Abundances determined using Si ii and Si iii in B-type stars: evidence for stratification⋆
1 Department of Physics & AstronomyThe University of Western Ontario, London, Ontario, N6A 3K7, Canada
2 Armagh Observatory, College Hill, Armagh, Northern Ireland BT61 9DG
Received: 30 October 2012
Accepted: 3 January 2013
Context. It is becoming clear that determination of the abundance of Si using lines of Si ii and Si iii can lead to quite discordant results in mid to late B-type stars. The difference between the Si abundances derived from the two ion states can exceed one dex in some cases.
Aims. We have carried out a study intended to clarify which kinds of B stars exhibit this discrepancy, to try to identify regularities in the phenomenon, and to explore possible explanations such as abundance stratification by comparing models to observed spectra.
Methods. We used spectra from the ESPaDOnS spectropolarimeter and FEROS spectrograph, supplemented with spectra from the ESO and ELODIE archives, of magnetic Bp, HgMn, and normal B-type stars ranging in effective temperature from about 10 500 to 15 000 K. Using these spectra, we derived abundances using the spectrum synthesis program zeeman, which can take the influence of magnetic fields into account. For each star, accurate abundances of Si ii, Si iii, Ti, Cr, and Fe were derived from two separate ~100 Å windows. Si ii abundances were deduced from multiple lines, and Si iii abundances were found using λλ 4552, 4567, and 4574.
Results. All magnetic Bp stars in our sample show a discordance between the derived abundances of the first and second ions of silicon, with the latter being between 0.6−1.7 dex higher. The same behaviour is observed in the non-magnetic stars but to a much smaller extent: Si iii is enhanced by between 0.3−0.8 dex compared to Si ii. We do not detect the discrepancy in three stars, HD 22 136 (normal), HD 57 608 (HgMn) and HD 27 295 (HgMn); these are the only stars in our sample for which the microturbulence parameter is significantly different from zero, and which therefore probably have convection occurring in their atmospheres.

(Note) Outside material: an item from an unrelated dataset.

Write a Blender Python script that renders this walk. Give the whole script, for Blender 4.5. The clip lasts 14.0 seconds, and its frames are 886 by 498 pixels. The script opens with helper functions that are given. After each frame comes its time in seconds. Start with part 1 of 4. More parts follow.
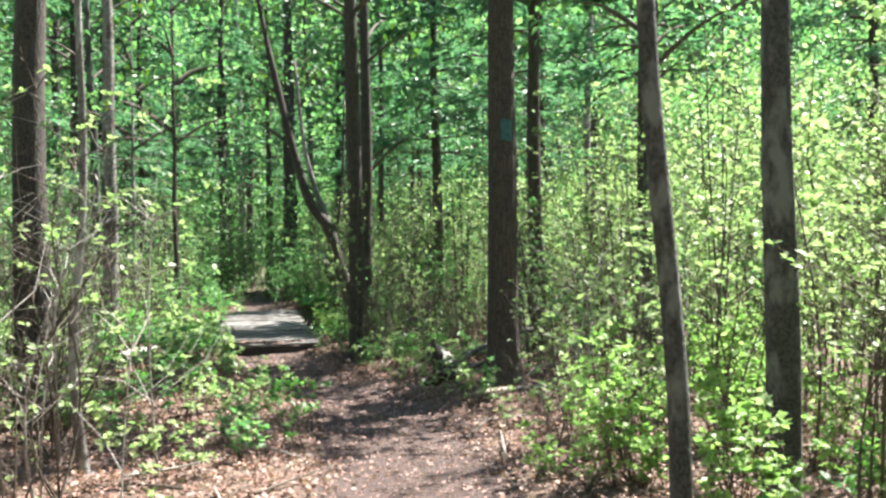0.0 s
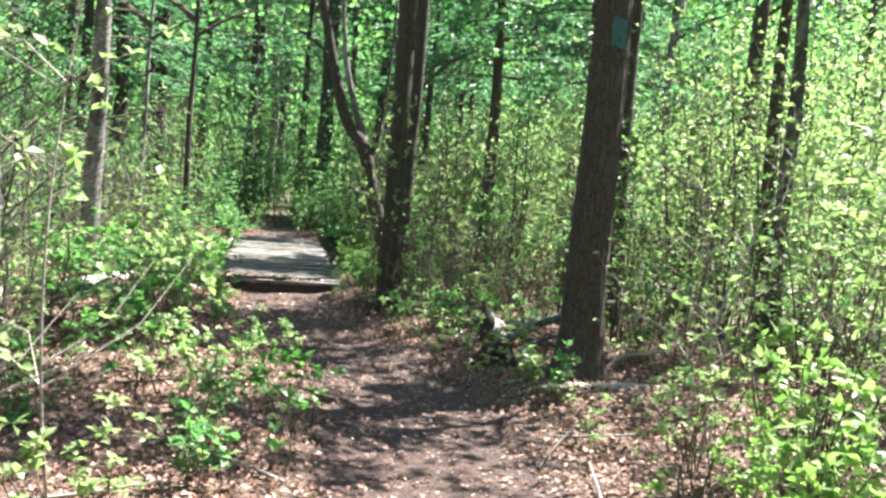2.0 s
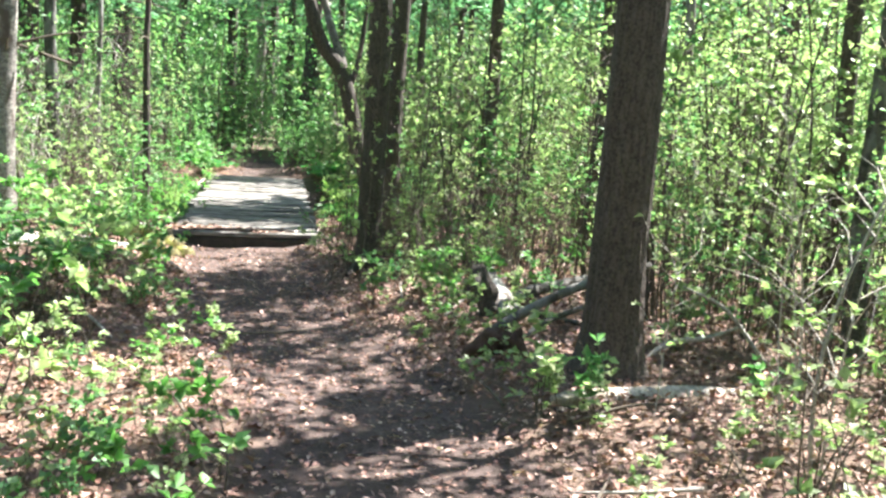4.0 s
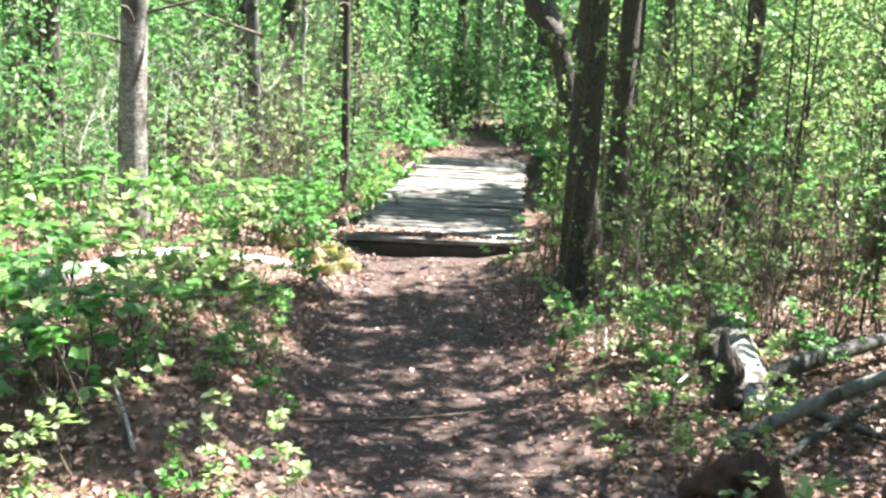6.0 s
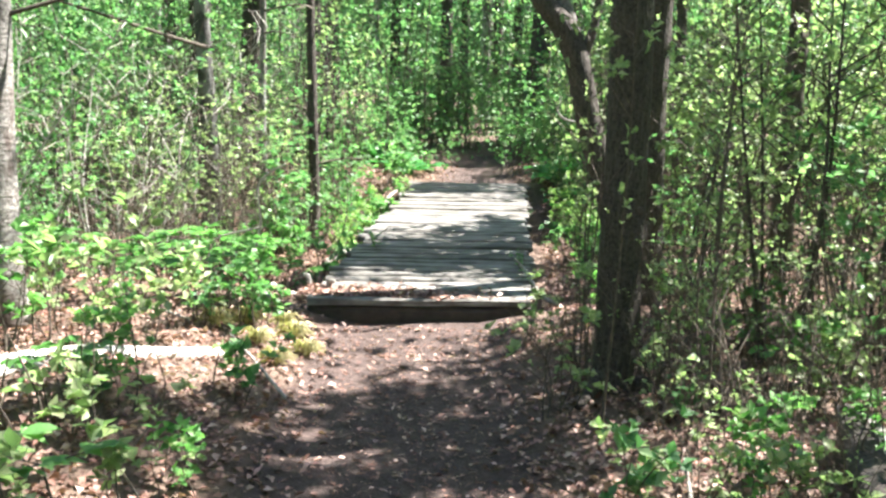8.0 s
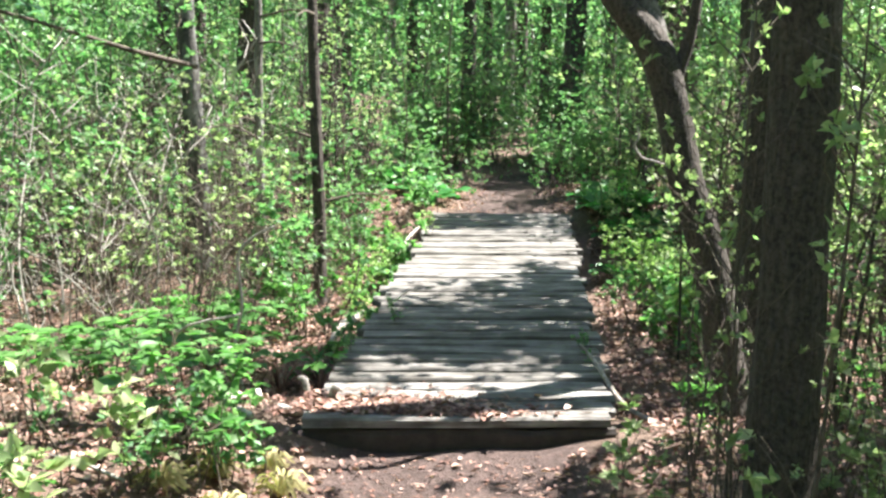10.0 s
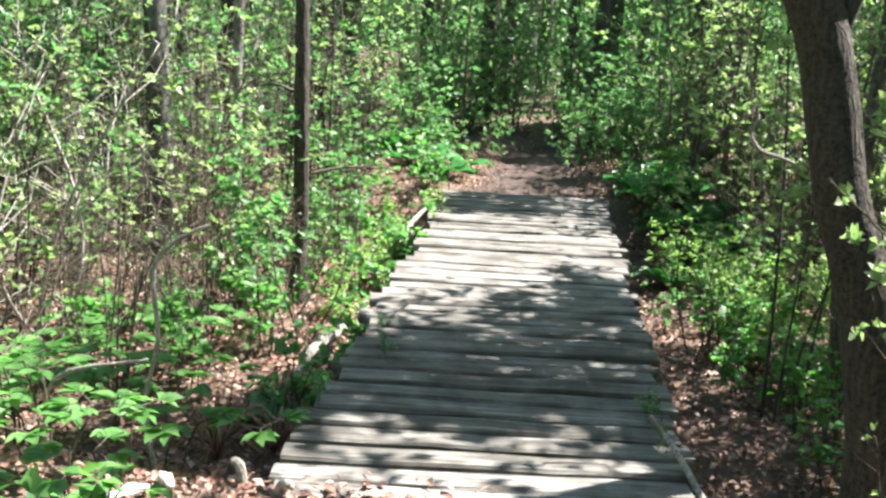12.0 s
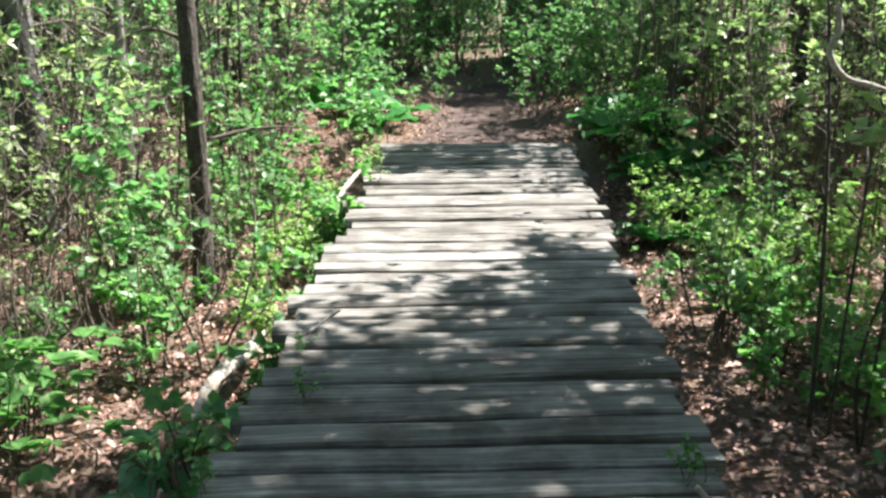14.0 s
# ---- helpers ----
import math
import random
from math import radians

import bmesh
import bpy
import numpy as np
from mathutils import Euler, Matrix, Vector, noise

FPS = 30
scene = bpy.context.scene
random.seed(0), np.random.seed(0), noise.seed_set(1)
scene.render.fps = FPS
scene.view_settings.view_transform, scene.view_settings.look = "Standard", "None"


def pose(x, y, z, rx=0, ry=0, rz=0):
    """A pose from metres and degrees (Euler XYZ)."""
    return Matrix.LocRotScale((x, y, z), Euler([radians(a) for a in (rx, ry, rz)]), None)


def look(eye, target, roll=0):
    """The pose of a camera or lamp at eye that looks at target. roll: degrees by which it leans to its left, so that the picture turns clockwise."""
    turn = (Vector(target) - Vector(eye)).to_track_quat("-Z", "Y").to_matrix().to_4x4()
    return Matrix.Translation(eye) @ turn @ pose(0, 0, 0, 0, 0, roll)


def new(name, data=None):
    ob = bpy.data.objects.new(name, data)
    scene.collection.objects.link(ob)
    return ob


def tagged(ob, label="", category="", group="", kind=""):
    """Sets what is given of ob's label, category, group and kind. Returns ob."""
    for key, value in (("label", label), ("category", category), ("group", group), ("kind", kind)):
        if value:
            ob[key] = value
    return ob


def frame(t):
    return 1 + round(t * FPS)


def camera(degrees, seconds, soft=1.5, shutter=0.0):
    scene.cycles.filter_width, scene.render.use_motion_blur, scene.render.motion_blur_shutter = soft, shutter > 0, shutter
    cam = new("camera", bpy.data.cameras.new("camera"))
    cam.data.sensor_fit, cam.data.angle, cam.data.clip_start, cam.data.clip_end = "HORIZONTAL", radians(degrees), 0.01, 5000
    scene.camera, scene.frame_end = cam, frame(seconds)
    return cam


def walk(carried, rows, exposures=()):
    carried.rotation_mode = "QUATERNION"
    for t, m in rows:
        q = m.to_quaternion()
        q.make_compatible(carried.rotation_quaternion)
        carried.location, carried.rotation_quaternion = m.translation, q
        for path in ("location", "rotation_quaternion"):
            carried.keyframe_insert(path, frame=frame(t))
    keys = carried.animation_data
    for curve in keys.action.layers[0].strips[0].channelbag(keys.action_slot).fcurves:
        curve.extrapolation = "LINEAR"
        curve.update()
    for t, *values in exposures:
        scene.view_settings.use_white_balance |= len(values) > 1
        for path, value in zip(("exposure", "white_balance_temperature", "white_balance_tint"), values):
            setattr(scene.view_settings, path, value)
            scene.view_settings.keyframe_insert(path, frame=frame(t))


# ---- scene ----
cam = camera(46.0, 14.0, soft=2.6)
PATH = [
    (0, (-0.24, -15.943, 1.1), (0.126, -13.977, 1.119), -1.1),
    (0.5, (-0.259, -15.319, 1.084), (0.054, -13.344, 1.113), 0.1),
    (1, (-0.288, -14.657, 1.078), (0.04, -12.686, 0.992), -0.9),
    (1.5, (-0.063, -13.911, 1.102), (0.295, -11.946, 0.986), -0.3),
    (2, (-0.034, -13.362, 1.066), (0.278, -11.388, 0.97), 4.8),
    (2.5, (0.006, -12.784, 1.086), (0.307, -10.816, 0.895), 2.7),
    (2.7, (0.067, -12.571, 1.1), (0.359, -10.604, 0.881), 4.5),
    (4.8, (0.645, -10.689, 1.251), (0.961, -8.731, 0.996), 2.4),
    (5, (0.736, -10.442, 1.291), (1.011, -8.483, 0.993), 1.0),
    (5.5, (0.82, -9.875, 1.304), (0.797, -7.905, 0.96), 2.8),
    (6, (0.849, -9.311, 1.283), (0.681, -7.345, 0.954), 3.2),
    (6.5, (0.838, -8.784, 1.23), (0.712, -6.813, 0.912), -0.5),
    (7, (0.82, -8.272, 1.288), (0.662, -6.314, 0.91), 2.7),
    (7.5, (0.714, -7.785, 1.306), (0.619, -5.827, 0.911), 3.0),
    (8, (0.678, -7.295, 1.266), (0.524, -5.323, 0.964), 1.2),
    (8.2, (0.675, -7.095, 1.277), (0.497, -5.126, 0.973), 1.8),
    (10.3, (0.362, -5.111, 1.454), (0.16, -3.145, 1.15), -0.1),
    (10.5, (0.35, -4.915, 1.444), (0.1, -2.946, 1.195), -1.0),
    (11, (0.258, -4.468, 1.395), (0.014, -2.495, 1.177), 0.2),
    (11.5, (0.18, -4.028, 1.394), (-0.003, -2.061, 1.083), 0.8),
    (12, (0.16, -3.578, 1.387), (-0.03, -1.623, 1.006), 3.5),
    (12.5, (0.081, -3.181, 1.332), (-0.117, -1.238, 0.902), 2.5),
    (13, (0.09, -2.793, 1.284), (-0.074, -0.847, 0.852), 0.8),
    (13.5, (0.093, -2.479, 1.299), (-0.053, -0.536, 0.848), 1.6),
    (14, (0.089, -2.187, 1.29), (-0.006, -0.25, 0.802), 0.1),
]
walk(cam, [(t, look(eye, target, roll)) for t, eye, target, roll in PATH], [(0, 2.2), (2.5, 2.45), (5, 2.85), (7.5, 2.7), (10.5, 2.32), (12.5, 2.2), (14, 2.1)])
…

Conclusions. We find that vertical stratification of silicon in the atmospheres of B-type stars may provide an explanation of this phenomenon, but our detailed stratification models do not completely explain the discrepancies, which may, in part, be due to non-LTE effects.
Key words: stars: abundances / stars: chemically peculiar / stars: magnetic field / stars: early-type
Based in part on observations made with the European Southern Observatory (ESO) telescopes under the ESO programmes 067.D-0579(A), 072.D-0410(A), 076.B-0055(A), 076.D-0169(A), 078.D-0080(A), and 086.D-0449(A), obtained from the ESO/ST-ECF Science Archive Facility. It is also based in part on observations carried out at the Canada-France-Hawaii Telescope (CFHT), which is operated by the National Research Council of Canada, the Institut National des Science de l’Universe of the Centre National de la Recherche Scientifique of France and the University of Hawaii. It is based in part on observations available on the ELODIE archive.